On a secondary note, did you do a seed swap in fall 2016? I was looking out for it but seem to have missed it.
Good morning, Klaus. You have convinced me to give coconut geranium another try. I will look out for ‘Shottesham Pet’, too. I haven’t seen it at my favorite local sources, so it’s time to consider an online order.
No, I didn’t give seeds away last fall: a big rush writing project took precedence. I do now have fresh seeds up in my Etsy shop; if there’s something specific you’re looking for, let me know. I probably won’t do the big giveaway any longer–it’s getting a little too much to handle, both financially and time-wise–but I’m still happy to share.
Oh…Nutmeg and Apple ! Two of my favorites ! I’d not had Apple reseed in the ground for me, but did find that over in the nursery, set amongst other potted items, it would reseed readily into surrounding pots. Nutmeg I’d always used extensively in ground. Now I find myself wondering if they too would do well here where I had not expected that they would…will have to check on that and perhaps try them. I have noticed a large shrub, one of the ‘roses’ here in town in a spot with good drainage and favorable heat reflecting concrete nearby. It’s interesting to see which plants have made it through our cold, water-logged Winter…68 inches of rain so far and still coming, occasional gale force winds…sigh…
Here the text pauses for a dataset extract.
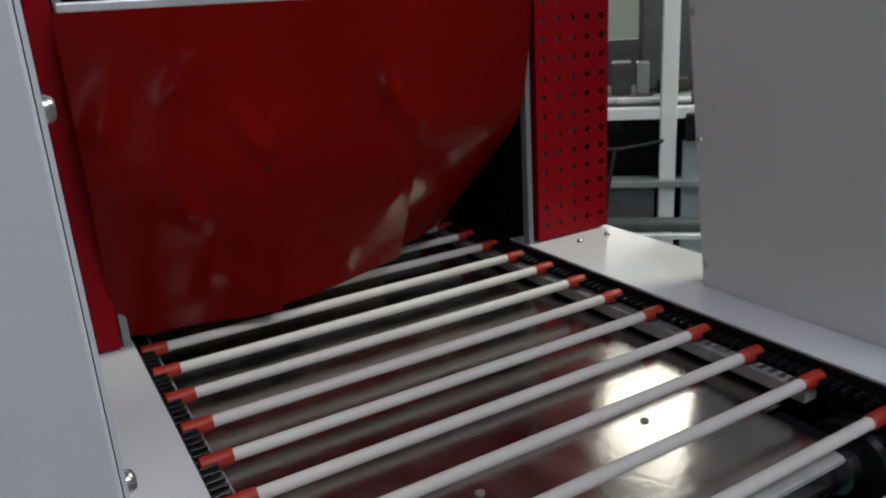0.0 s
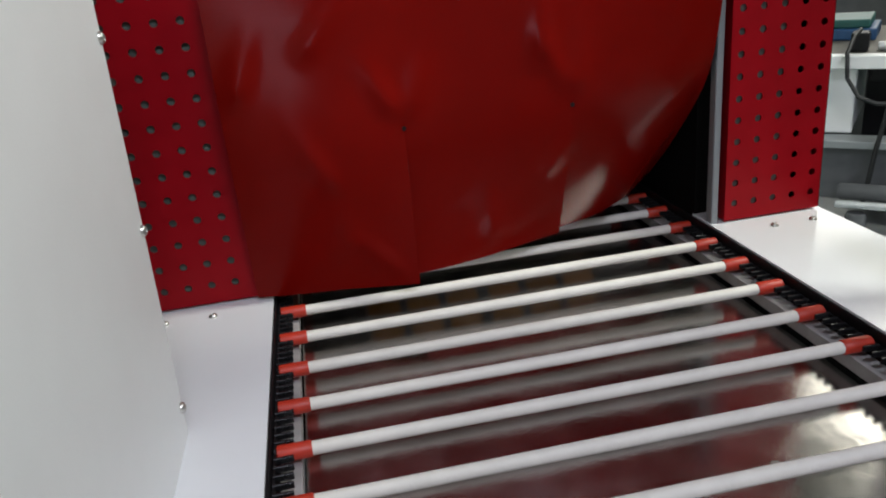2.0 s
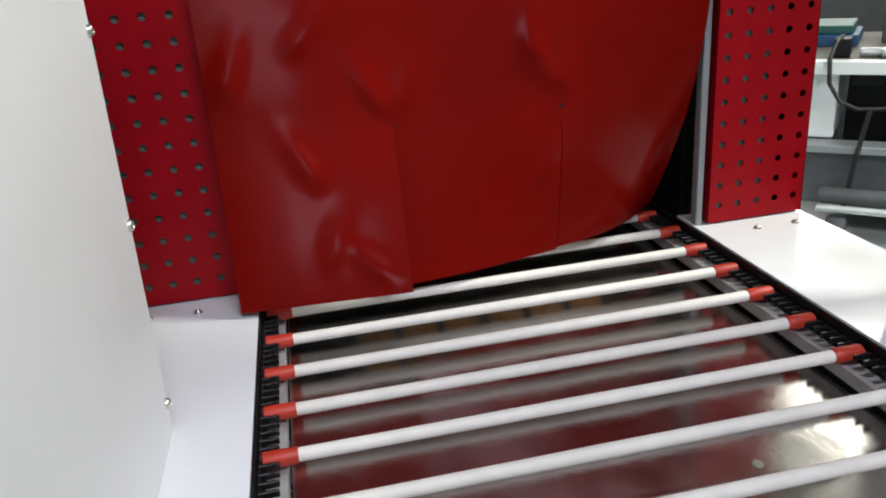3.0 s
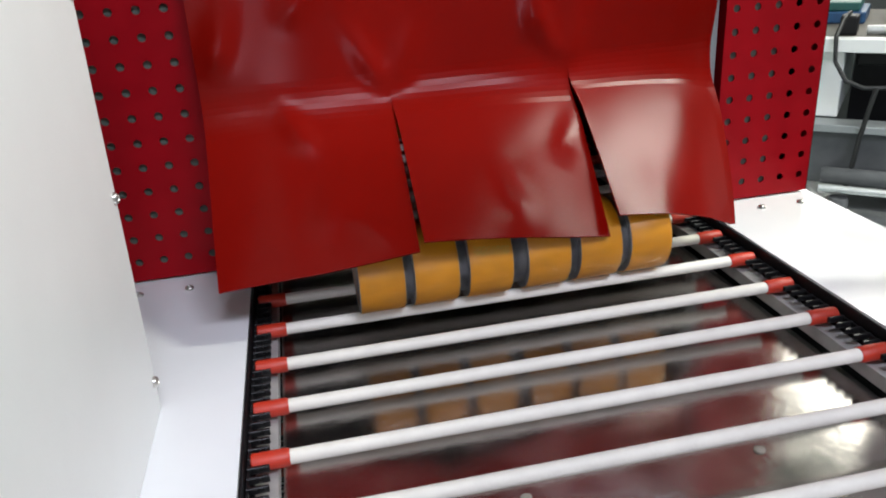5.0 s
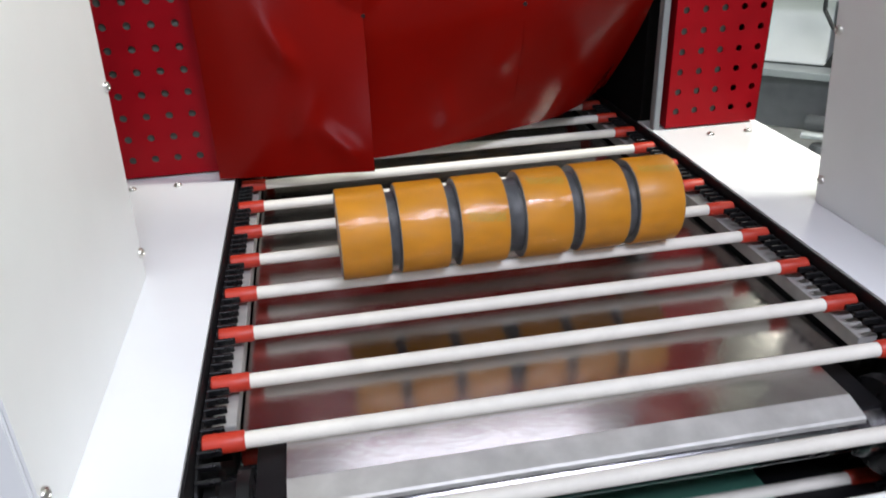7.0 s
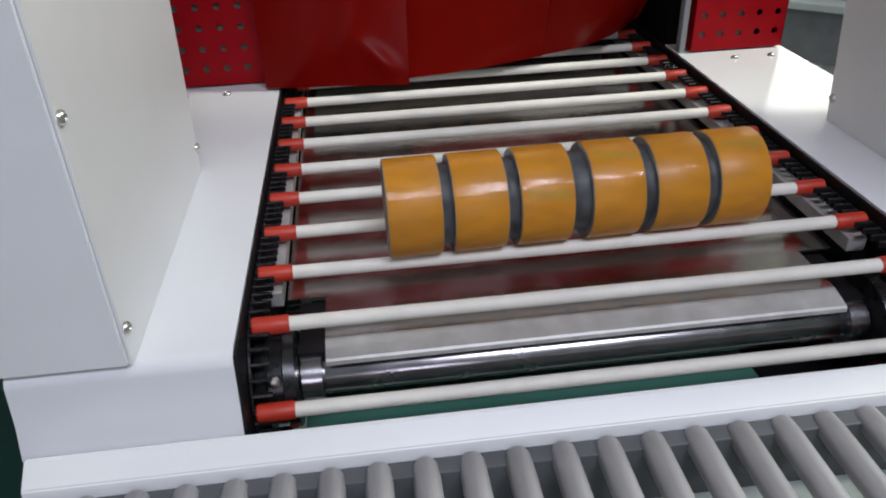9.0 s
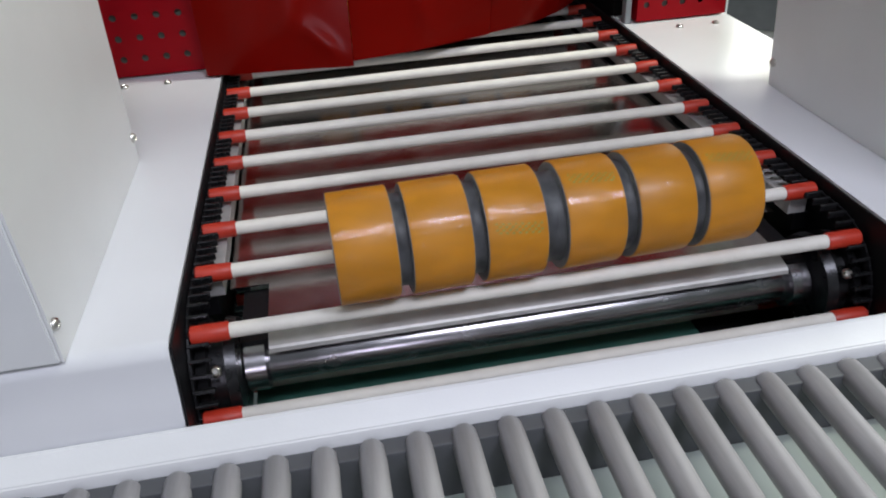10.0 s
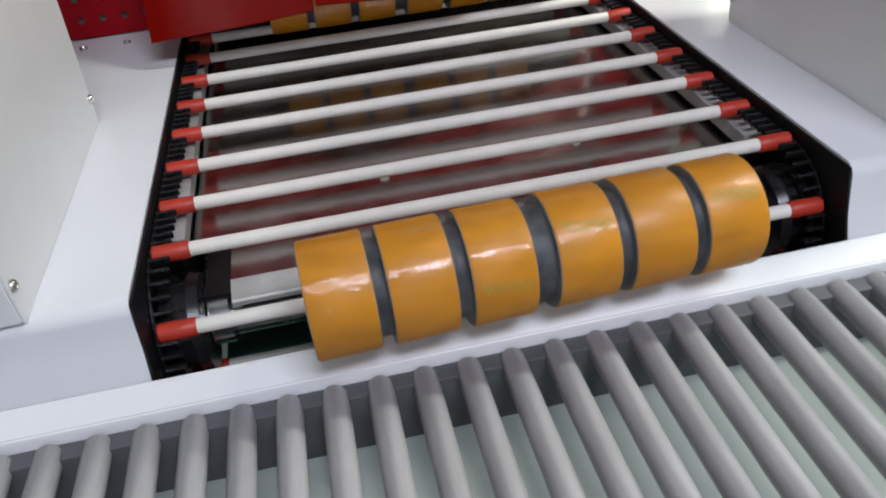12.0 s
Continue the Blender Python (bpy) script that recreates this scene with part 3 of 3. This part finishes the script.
def build_bundle():
    b = empty("tape_bundle", pose(0, 0, 0), "six orange-brown tape rolls in clear shrink film", "tape pack", "packed tape bundles")
    step = [0.0, 0.0600, 0.1210, 0.1880, 0.2490, 0.3095]
    x0 = -0.179
    for k in range(6):
        a = x0 + step[k]
        bm = bmesh.new()
        w = ROLL_W
        lathe(bm, [(a, 0.0385), (a, 0.0462), (a + 0.0012, ROLL_R), (a + w - 0.0012, ROLL_R), (a + w, 0.0462), (a + w, 0.0385)], 48, closed=True)
        roll = part("tape_roll", bm, TAPE, b, "orange-brown adhesive tape roll", True)
        for lo, hi in ((a - 0.0006, a + 0.0004), (a + w - 0.0004, a + w + 0.0006)):
            bm = bmesh.new()
            lathe(bm, [(lo, 0.0386), (lo, 0.0456), (hi, 0.0456), (hi, 0.0386)], 48, closed=True)
            part("roll_side", bm, SIDE, roll, "grey layered side of the tape roll", True)
        bm = bmesh.new()
        lathe(bm, [(a + 0.0005, 0.0365), (a + 0.0005, 0.0384), (a + w - 0.0005, 0.0384), (a + w - 0.0005, 0.0365)], 40, closed=True)
        part("core", bm, CORE, roll, "grey cardboard core", True)
        if k in (2, 3, 5):
            bm = bmesh.new()
            spin = {2: 146, 3: 106, 5: 106}[k]
            for i in range(15):
                for j in range(4):
                    if (i + j) % 2:
                        continue
                    th = radians(spin + j * 3.0 + i * 0.35)
                    xx = a + 0.006 + i * 0.0026
                    vs = []
                    for du, dv in ((0, 0), (0.0018, 0), (0.0018, 0.03), (0, 0.03)):
                        vs.append(bm.verts.new((xx + du, (ROLL_R + 0.0002) * math.cos(th + dv), (ROLL_R + 0.0002) * math.sin(th + dv))))
                    bm.faces.new(vs)
            part("print_band", bm, PRINT, roll, "faded green printed dots")
        if k < 5:
            bm = bmesh.new()
            lathe(bm, [(a + w + 0.0008, 0.0395), (a + w + 0.003, 0.0385), (x0 + step[k + 1] - 0.003, 0.0385), (x0 + step[k + 1] - 0.0008, 0.0395)], 40)
            part("film_band", bm, BAND, b, "dark grey band of folded film", True)
    # shrink film, drawn in a little between the rolls
    pr = []
    for k in range(6):
        a = x0 + step[k]
        pr += [(a - 0.0008, ROLL_R - 0.001), (a + 0.001, ROLL_R + 0.0006), (a + ROLL_W - 0.001, ROLL_R + 0.0006), (a + ROLL_W + 0.0008, ROLL_R - 0.001)]
        if k < 5:
            mid = (a + ROLL_W + x0 + step[k + 1]) / 2
            pr.append((mid, ROLL_R - 0.006))
    pr = [(x0 - 0.0012, 0.020)] + pr + [(x0 + step[5] + ROLL_W + 0.0012, 0.020)]
    bm = bmesh.new()
    lathe(bm, pr, 40)
    part("shrink_film", bm, FILM, b, "clear shrink film", True)
    return b


BUNDLE = build_bundle()
BUNDLE_2 = copy_thing(BUNDLE, pose(0, 0, 0))


# ---- roller conveyor in front ----
rollers = empty("roller_conveyor", pose(0, 0, 0), "grey gravity roller conveyor in front of the outlet", "conveyor")
bm = bmesh.new()
lathe(bm, [(-0.0430, 0.0045), (-0.0440, 0.0085), (-0.0475, 0.0105), (-0.060, 0.0112), (-0.66, 0.0112), (-0.664, 0.008)], 18, "y")
ROLL_MESH = mesh("roller", bm, ROLLER, True)
for k in range(-14, 31):
    ob = new("roller", ROLL_MESH)
    ob.parent = rollers
    ob.matrix_basis = pose(0.0195 + 0.0371 * k, 0, Z - 0.0925)
part("far_rail", box(-0.60, 1.2, -0.0585, -0.0418, Z - 0.150, Z - 0.0890, 0.001), FRAME, rollers, "dark grey side rail")
part("near_rail", box(-0.60, 1.2, -0.69, -0.665, Z - 0.150, Z - 0.080, 0.001), FRAME, rollers, "dark grey side rail")
part("pan", box(-0.59, 1.19, -0.66, -0.0420, Z - 0.159, Z - 0.1505), PAN, rollers, "pale green sheet pan below the rollers")
for x in (-0.55, 1.1):
    part("cross_member", box(x, x + 0.04, -0.664, -0.059, Z - 0.199, Z - 0.1595, 0.001), FRAME, rollers)
for x in (-0.5, 1.1):
    for y in (-0.12, -0.60):
        part("leg", box(x, x + 0.04, y - 0.02, y + 0.02, 0, Z - 0.1595, 0.002), FRAME, rollers)


# ---- machine bench behind ----
def aim(deg, d):
    """A place over the floor at that bearing and distance from the outlet."""
    return (-0.2 + d * math.sin(radians(deg)), -0.28 + d * math.cos(radians(deg)))


def build_bench():
    x, y = aim(42, 2.6)
    b = empty("sealing_machine", pose(x, y, 0, 0, 0, -42), "white framed sealing machine with cluttered work top", "machine")
    part("worktop_rail", box(-0.45, 1.1, 0.00, 0.05, 0.850, 0.890, 0.003), WHITE, b, "white worktop edge rail")
    part("worktop", box(-0.45, 1.1, 0.051, 0.75, 0.862, 0.886), TAN, b, "worn brown worktop")
    part("cabinet", box(-0.40, -0.185, 0.055, 0.50, 0.640, 0.861, 0.006), WHITE, b, "white control cabinet")
    part("ledge", box(-0.50, 1.1, -0.03, 0.06, 0.612, 0.636, 0.003), GREY, b, "grey metal ledge")
    part("apron", box(-0.50, 0.055, 0.00, 0.03, 0.440, 0.611, 0.002), FRAME, b, "dark grey sheet apron")
    part("inner_wall", box(-0.17, 1.1, 0.30, 0.32, 0.2, 0.861), BLACK, b)
    part("motor_box", box(-0.15, -0.06, 0.08, 0.22, 0.800, 0.860, 0.004), BLACK, b, "black motor box")
    for px, h in ((0.070, 1.75), (-0.49, 0.85), (1.05, 1.75)):
        part("post", box(px, px + 0.055, -0.005, 0.050, 0, h, 0.004), WHITE, b, "white frame post")
    part("top_beam", box(0.07, 1.105, -0.004, 0.049, 1.751, 1.80, 0.004), WHITE, b)
    part("side_panel", box(0.150, 0.60, 0.02, 0.05, 0.10, 0.770, 0.003), PALE, b, "pale blue-grey side panel")
    part("control_box", box(0.155, 0.260, -0.03, 0.10, 0.775, 0.870, 0.005), BLACK, b, "black control box")
    bm = bmesh.new()
    lathe(bm, [(-0.30, 0.020), (-0.29, 0.026), (0.45, 0.026), (0.46, 0.020)], 18, "x", (0.1, -0.06, 0.485))
    part("roll_bar", bm, FRAME, b, "dark film roll bar", True)
    bm = bmesh.new()
    lathe(bm, [(-0.30, 0.012), (0.46, 0.012)], 14, "x", (0.1, -0.10, 0.455))
    part("guide_bar", bm, ALU, b, "bright guide bar", True)
    part("base_tray", box(-0.50, 0.70, -0.22, 0.30, 0.330, 0.350, 0.003), ALU, b, "pale lower tray")
    bm = bmesh.new()
    lathe(bm, [(0.0, 0.030), (0.42, 0.030), (0.43, 0.026)], 16, "z", (-0.14, -0.10, 0))
    part("foot_tube", bm, FRAME, b, "dark grey round foot tube", True)
    part("cable", tube([(-0.190, 0.10, 0.955), (-0.200, 0.02, 0.945), (-0.212, -0.02, 0.90), (-0.205, -0.035, 0.83), (-0.170, -0.04, 0.775), (-0.12, -0.04, 0.755), (-0.06, -0.035, 0.757), (0.0, -0.03, 0.765), (0.08, -0.03, 0.78)], 0.0065), CABLE, b, "black hanging cable", True)
    part("cable", tube([(-0.085, -0.04, 0.757), (-0.095, -0.045, 0.70), (-0.110, -0.05, 0.60), (-0.118, -0.05, 0.52), (-0.13, -0.05, 0.43)], 0.0075), CABLE, b, "black hanging cable", True)
    return b


def clutter():
    x, y = aim(42, 2.6)
    base = pose(x, y, 0, 0, 0, -42)

    def put(name, bm, mat, label, category, smooth=False):
        ob = part(name, bm, mat, None, label, smooth, base.copy())
        return tagged(ob, label, category)
    put("tray", box(-0.40, -0.16, 0.35, 0.60, 0.8865, 0.925, 0.006), BLUE, "shallow blue plastic tray on the worktop", "tray")
    put("tray", box(-0.38, -0.18, 0.36, 0.59, 0.9255, 0.955, 0.006), TEAL, "shallow teal plastic tray on the blue one", "tray")
    put("plug_box", box(-0.215, -0.165, 0.09, 0.16, 0.8865, 0.945, 0.006), BLACK, "black plug box on the worktop", "plug")
    bm = bmesh.new()
    lathe(bm, [(0, 0.012), (0.002, 0.014), (0.10, 0.014), (0.102, 0.010)], 14, "x", (-0.14, 0.12, 0.9008))
    put("metal_tool", bm, ALU, "bright round metal tool on the worktop", "tool", True)
    rnd = random.Random(5)
    mats = [FRAME, GREY, BLACK, TAN, GREY, FRAME]
    for k in range(12):
        px = -0.10 + 0.085 * k + rnd.uniform(-0.02, 0.02)
        w, d, h = rnd.uniform(0.05, 0.09), rnd.uniform(0.06, 0.14), rnd.uniform(0.02, 0.13)
        py = rnd.uniform(0.26, 0.5)
        put("parts_box", box(px, px + w, py, py + d, 0.8865, 0.8865 + h, 0.005), mats[k % 6], "small used parts box on the worktop", "box")
    for k in range(5):
        bm = bmesh.new()
        r = 0.014 + 0.004 * (k % 3)
        lathe(bm, [(-0.02, r * 0.5), (-0.018, r), (0.30, r), (0.302, r * 0.5)], 14, "x", (-0.06 + 0.13 * k, 0.10 + 0.03 * (k % 2), 0.8866 + r))
        put("steel_rod", bm, (ALU, GREY, FRAME)[k % 3], "short steel rod lying on the worktop", "rod", True)
    put("film_magazine", box(0.02, 0.75, 0.52, 0.72, 0.8865, 1.32, 0.01), FRAME, "dark grey sheet metal film magazine on the worktop", "machine part")
    put("red_crate", box(0.20, 0.42, 0.20, 0.26, 0.8865, 1.06, 0.008), RED, "dark red plastic crate on the worktop", "crate")
    put("far_rack", box(-0.6, 1.6, 1.30, 1.36, 0.0, 1.05, 0.004), FRAME, "dark grey sheet metal rack side", "rack")


clutter()
build_bench()


# ---- movement ----
def motions():
    for rod, s0 in RODS:
        walk(rod, chain_rows(s0))
    for ob, s0, side in LINKS:
        rows = chain_rows(s0)
        if side < 0:
            rows = [(t, pose(-0.2865, m.translation.y, m.translation.z) @ pose(0, 0, 0, 0, 0, 180) @ pose(0, 0, 0, -math.degrees(m.to_euler().x), 0, 0)) for t, m in rows]
        else:
            rows = [(t, pose(0.2865, 0, 0) @ m) for t, m in rows]
        walk(ob, rows)
    # first bundle: rides the rods, then comes to rest against the bar
    ride = [(0, 0.973, -0.006), (2, 0.7886, -0.006), (4, 0.6042, -0.006), (5, 0.508, -0.006), (5.5, 0.458, -0.005), (6.5, 0.374, -0.002), (7, 0.328, 0), (8, 0.246, 0.001), (9, 0.1622, 0.0025), (9.5, 0.1205, 0.004)]
    sunk = {8: 0.0025, 9: 0.005, 9.5: 0.0085}   # it leans back from its rod
    top = ROD_Z + 0.0066 + ROLL_R
    rows = [(t, pose(x, y, top - sunk.get(t, 0), 0, 0, 1.2)) for t, y, x in ride]
    rows += [(t, pose(x, y, Z + z, a, 0, 2.0)) for t, y, z, x, a in BUNDLE_END]
    walk(BUNDLE, rows)
    walk(BUNDLE_2, [(t, pose(0, 0.585 + SPEED * (12 - t), top)) for t in (0, 3, 6, 9, 12)])
    # curtain: the upper sheet swings on its clamp, and each flap bends away from it band by band
    clock = sorted({round(0.25 * k, 2) for k in range(49)} | {r[0] for r in SWAY} | {5.6, 5.75, 5.85, 5.95, 6.1})
    leans = [[float(np.interp(t, [r[0] for r in SWAY], [r[k] for r in SWAY])) for k in range(1, 5)] for t in clock]

    def about(point, axis, degrees):
        return Matrix.Translation(point) @ Matrix.Rotation(radians(degrees), 4, axis) @ Matrix.Translation(-point)
    tops = [about(Vector((0, 0, CTOP)), Vector((1, 0, 0)), HEAD_REST - lean[0]) for lean in leans]
    walk(HEADER, list(zip(clock, tops)))
    for k, chain in enumerate(FLAPS):
        turned = [m.copy() for m in tops]
        for n, (ob, point, axis) in enumerate(chain):
            for i, lean in enumerate(leans):
                bend = (lean[0] - HEAD_REST) - (lean[k + 1] - REST[k])
                turned[i] = turned[i] @ about(point, axis, bend / len(chain))
            walk(ob, [(t, m.copy()) for t, m in zip(clock, turned)])


BUNDLE_END = [(10, 0.0665, 0.0295, 0.0045, 2), (10.5, 0.008, 0.011, 0.005, 8), (11, -0.022, -0.005, 0.006, 14), (11.5, -0.023, -0.006, 0.007, 14), (12, -0.024, -0.006, 0.008, 14)]
motions()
It’s certainly worth trying a few. You are wet and windy this year; for a change, we have been beautifully mild for much of this month. It is more like April here than February!
So glad to hear you spread the good word about scented geraniums. I’ve been wintering a rose-scented, variegated Pelargonium called “Peacock” on the kitchen window sill. The aroma takes me back to some long-gone artisan soap from decades ago. I still find myself sniffing for a facsimile at craft fairs or in wellness shoppes but to no avail. Now, I just go directly to a “Peacock” leaf after washing up the dishes.
Russells, a wholesale grower in Richboro, PA, still offers a great selection of scented geraniums at bargain prices.
Hi Eric! Thanks for the tip. That must mean that some retailers in the Philly area carry them too. I wish more places up here offered them.